Leser*innenkommentare
Peter Bitterli
Gast
"Der Beauftragte der Bundesregierung für Menschenrechte, Markus Löning (FDP)": Wäre so einer nicht eigentlich für Menschenrechtsverletzungen in der BRD zuständig? Müsste er nicht Einreiseverbote oder besser Ausbürgerungen fordern für Verantwortliche an Verhafteten, Verletzten und Blinden in Stuttgart, Hiddensee oder entlang von Bahnstrecken?
Benz
Gast
Schon etwas unappetitlich, dieses Säbelrasseln und diese Drohgebärden gegen Russland. Der Westen zeigt sich wieder mal von seiner hässlichen Seite.
Was, wenn RU zur Antwort Sanktionen gegen die dt. Politiker verhängt, die die Stuttgarter Bahnhofsgegner verprügeln liessen? Die für Heiligendamm verantwortlich sind? Die die Demos der Serben im Kosovo brutal auflösen liessen?
Hari Seldon
Gast
Dann werden die Russen erst den deutschen Vertrieblern (welche etwas in Russland verkaufen wollen) keine Visa erteilen, später wird der Gashahn gedrosselt. Einige machen sicht hierzulande lächerlich, und von aussen wollen diktieren, was ein unabhängiges Land machen sollte. Wie im Kindergarten.
Kaufmann
Gast
Woher weiß er, dass es sich um Menschenrechtsverletzungen handelt und wer sie begangen hat.

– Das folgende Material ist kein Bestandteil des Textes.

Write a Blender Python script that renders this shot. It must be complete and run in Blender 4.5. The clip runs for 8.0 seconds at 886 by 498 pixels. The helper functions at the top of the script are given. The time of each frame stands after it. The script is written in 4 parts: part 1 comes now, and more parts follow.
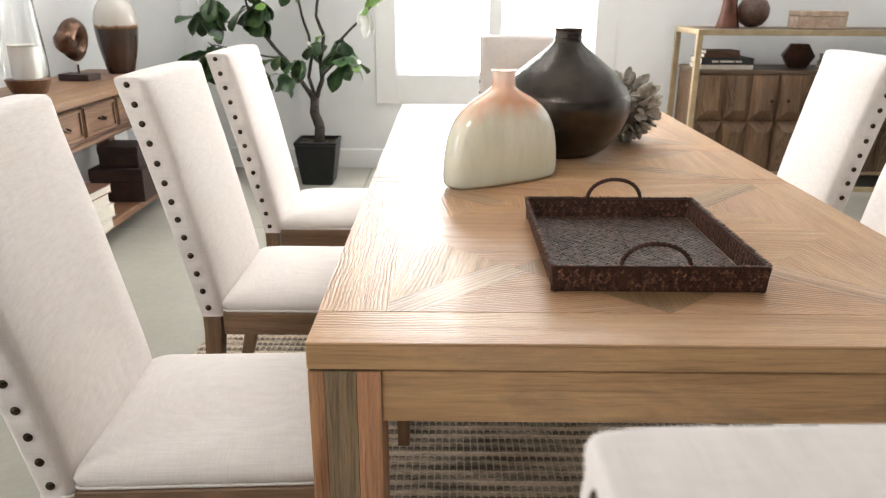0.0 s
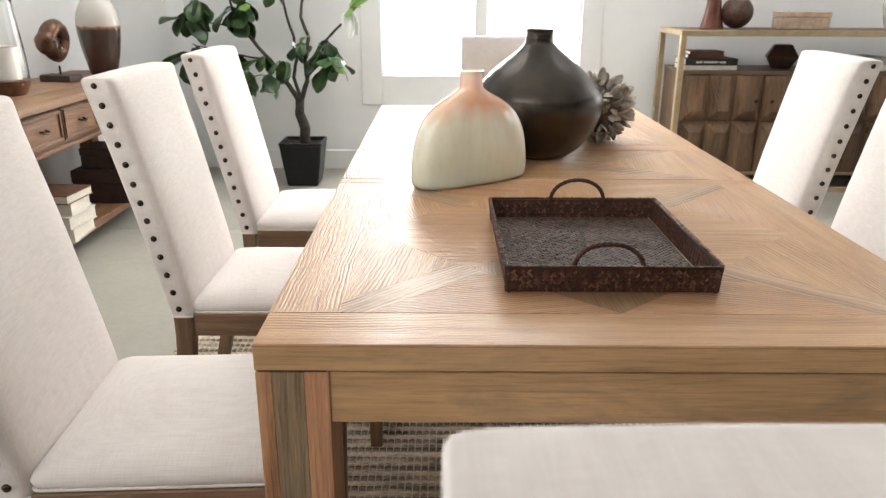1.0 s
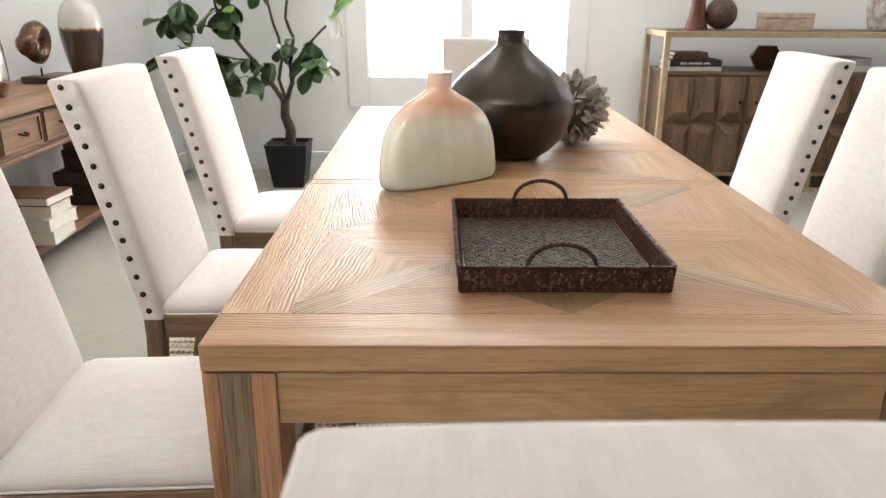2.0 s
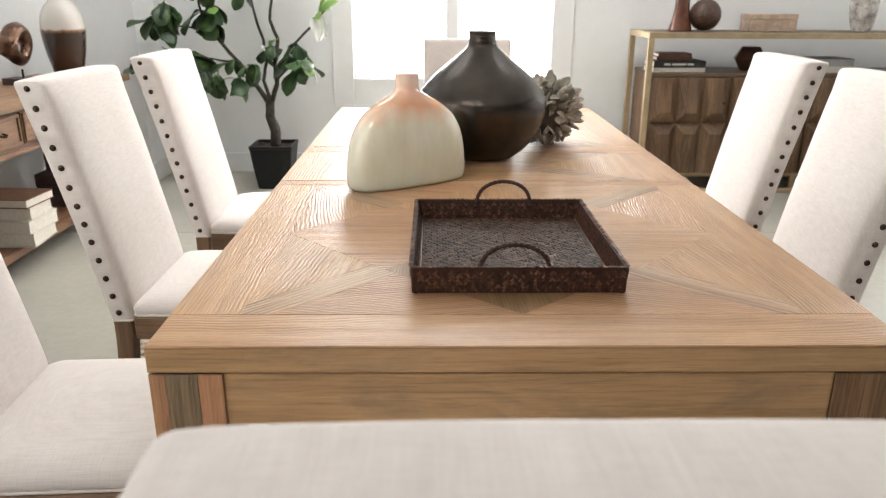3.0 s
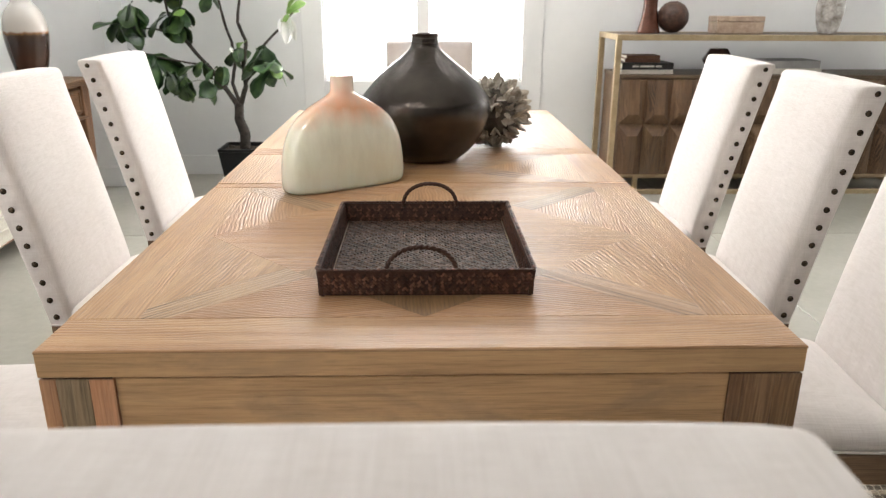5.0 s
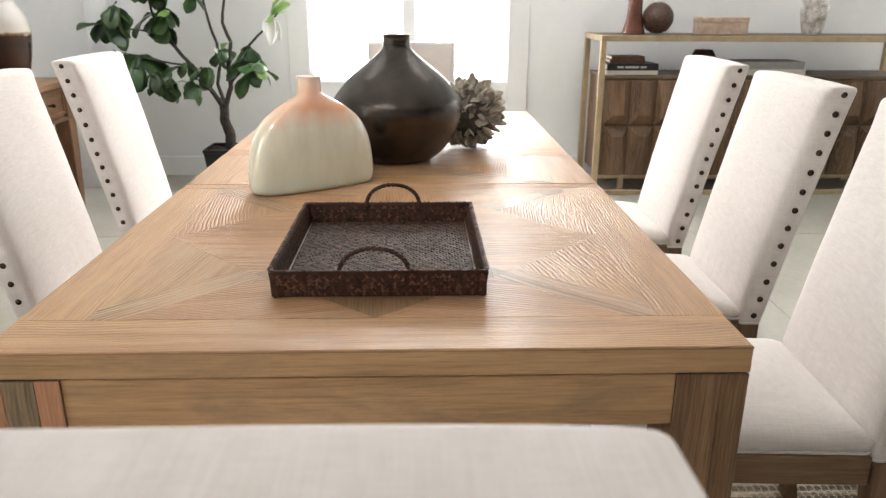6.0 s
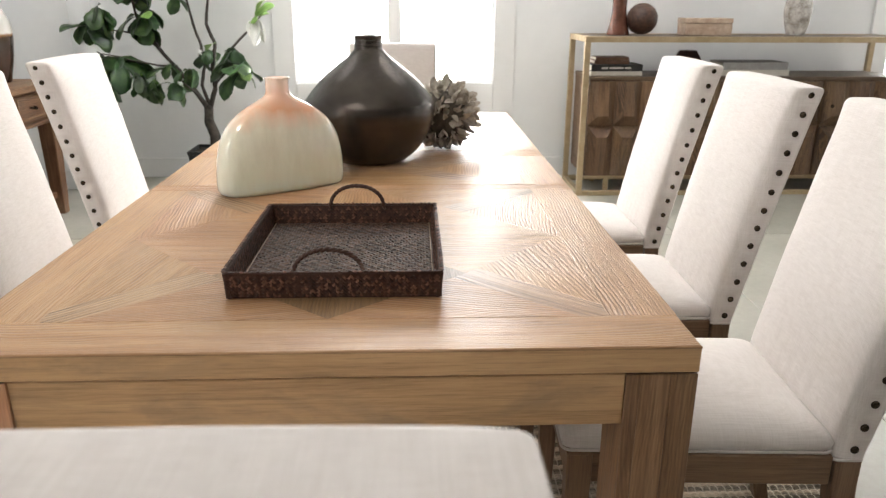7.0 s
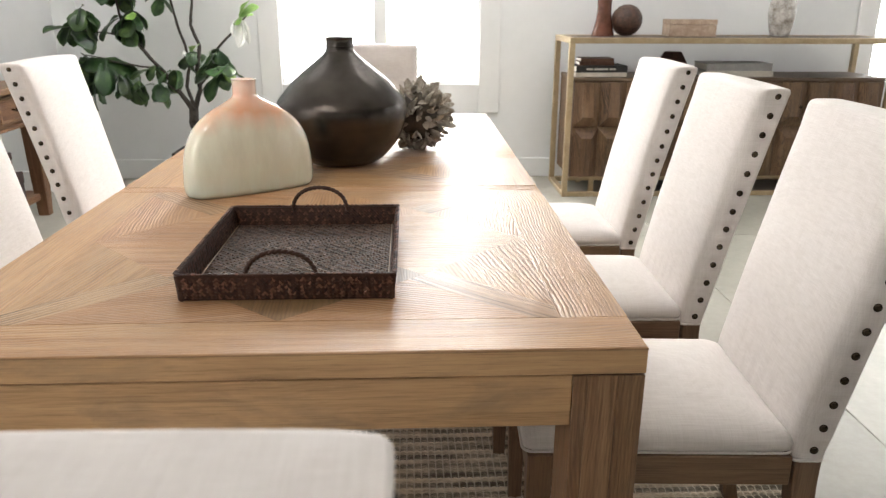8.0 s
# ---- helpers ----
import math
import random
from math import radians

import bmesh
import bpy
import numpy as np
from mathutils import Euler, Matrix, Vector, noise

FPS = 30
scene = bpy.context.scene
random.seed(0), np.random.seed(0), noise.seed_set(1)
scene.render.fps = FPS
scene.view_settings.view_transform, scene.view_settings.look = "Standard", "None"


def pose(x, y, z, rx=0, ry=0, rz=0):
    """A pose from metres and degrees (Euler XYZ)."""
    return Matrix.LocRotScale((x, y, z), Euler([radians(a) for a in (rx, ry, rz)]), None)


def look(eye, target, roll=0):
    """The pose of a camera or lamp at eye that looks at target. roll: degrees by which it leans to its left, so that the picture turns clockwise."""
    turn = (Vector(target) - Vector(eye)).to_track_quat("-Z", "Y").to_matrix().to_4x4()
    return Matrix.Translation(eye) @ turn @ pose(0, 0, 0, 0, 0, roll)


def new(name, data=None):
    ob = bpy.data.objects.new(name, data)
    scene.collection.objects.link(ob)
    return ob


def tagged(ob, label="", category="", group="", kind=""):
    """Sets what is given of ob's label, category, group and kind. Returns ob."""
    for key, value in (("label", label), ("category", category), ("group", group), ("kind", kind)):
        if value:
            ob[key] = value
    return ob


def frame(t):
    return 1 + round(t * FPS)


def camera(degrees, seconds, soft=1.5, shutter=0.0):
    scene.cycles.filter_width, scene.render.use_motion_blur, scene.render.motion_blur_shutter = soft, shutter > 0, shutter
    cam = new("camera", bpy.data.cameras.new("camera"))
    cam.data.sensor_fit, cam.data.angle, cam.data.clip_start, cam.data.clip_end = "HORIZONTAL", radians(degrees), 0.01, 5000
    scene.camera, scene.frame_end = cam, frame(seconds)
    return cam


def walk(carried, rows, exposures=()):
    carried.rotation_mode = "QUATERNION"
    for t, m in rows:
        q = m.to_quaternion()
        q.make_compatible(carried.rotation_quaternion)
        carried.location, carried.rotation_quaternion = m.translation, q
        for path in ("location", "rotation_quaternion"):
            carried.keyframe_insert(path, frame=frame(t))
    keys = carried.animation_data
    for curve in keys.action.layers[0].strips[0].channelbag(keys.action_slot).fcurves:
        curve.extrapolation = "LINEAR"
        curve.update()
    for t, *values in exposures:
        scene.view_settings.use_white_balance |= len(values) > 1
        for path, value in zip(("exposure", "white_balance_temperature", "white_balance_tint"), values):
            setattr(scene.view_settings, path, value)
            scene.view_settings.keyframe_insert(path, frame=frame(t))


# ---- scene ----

War er persönlich dabei?
Schreiben Sie bitte mehr! Ich möchte wissen, ob Schröder seinen besten Freund dieses Jahr nicht zum Jagen mitbringen darf. Ich will es wissen, liebe TAZ, Genossenschaft des investigativen Journalismus.
müllers Kuh
Gast
"Die Bundesregierung diskutiert, ob sie Sanktionen gegen russische Politiker verhängen soll, die Demonstranten verprügeln ließen." Ha ha! Ja, großartig! Fragt sich bloß, wann mal jemand dafür ist, dass man gegen Politiker, Justizvertreter oder Polizisten in Deutschland, die Menschenrechtsverletzungen zu verantworten oder begangen haben, Sanktionen verhängt. Ach, ich Dussel, Deutschland ist ja das Land der lupenreinen Demokraten, hier darf man Demonstranten moralisch begründet und völlig sanktionsfrei krankenhausreif prügeln. Im Namen des Volkes versteht sich.
Zero
Gast
Was für eine Doppelmoral!
Als am 30.09.10 im Stuttgarter Schlossgarten friedliche Demonstranten geprügelt und mit Wasserwerfern und Tränengas bearbeitet wurden, waren die Stimmen nach Sanktionen gegen die verantwortlichen Politiker und Polizeioffizielle nicht so deutlich wie jetzt im Bezug auf Russland.
Vielleicht sollten die deutschen Politiker ersteinmal innerhalb Deutschlands schauen, dass die Meinungs- und Versammlungsfreiheit respektiert und Demonstranten nicht verprügelt oder inhaftiert werden, nur weil sie eine andere Meinung als ein Konzern oder die Regierung haben, bevor sie groß das Maul aufreißen und sich als Beschützer des Menschen- und Demonstrationsrechts zu profilieren.
Herbert
Gast
Das ist so unglaublich heuchlerisch. Gegen die Russischen Politiler wollen sie Sanktionen verhängen, während die gleichen Politiker hier in Deutschland auch brutalst gegen Demonstranten vorgehen. Bei Stuttgart 21 wurden einem die Augen ausgeschossen mit Wasserwerfern und eine Schwangere Frau verprügelt. G8 gab es verletzte Kinder, weil mit Tränengas in die Menge geschossen wurde und beim Castortransport wird regelmäßig brutal vergegangen. Aber im eigegen Land kann man das ja immer schön runterspielen und die aufmerksamkeit auf die bösen korrupten Länder richten. Dabei ist es in Deutschland fast genau so korrupt. Es wird nur nicht so öffentlich praktiziert.
reblek
Gast
"Eventuell sollen ihnen keine Visa mehr ausgestellt werden." - Ein Visum würde denen auch reichen.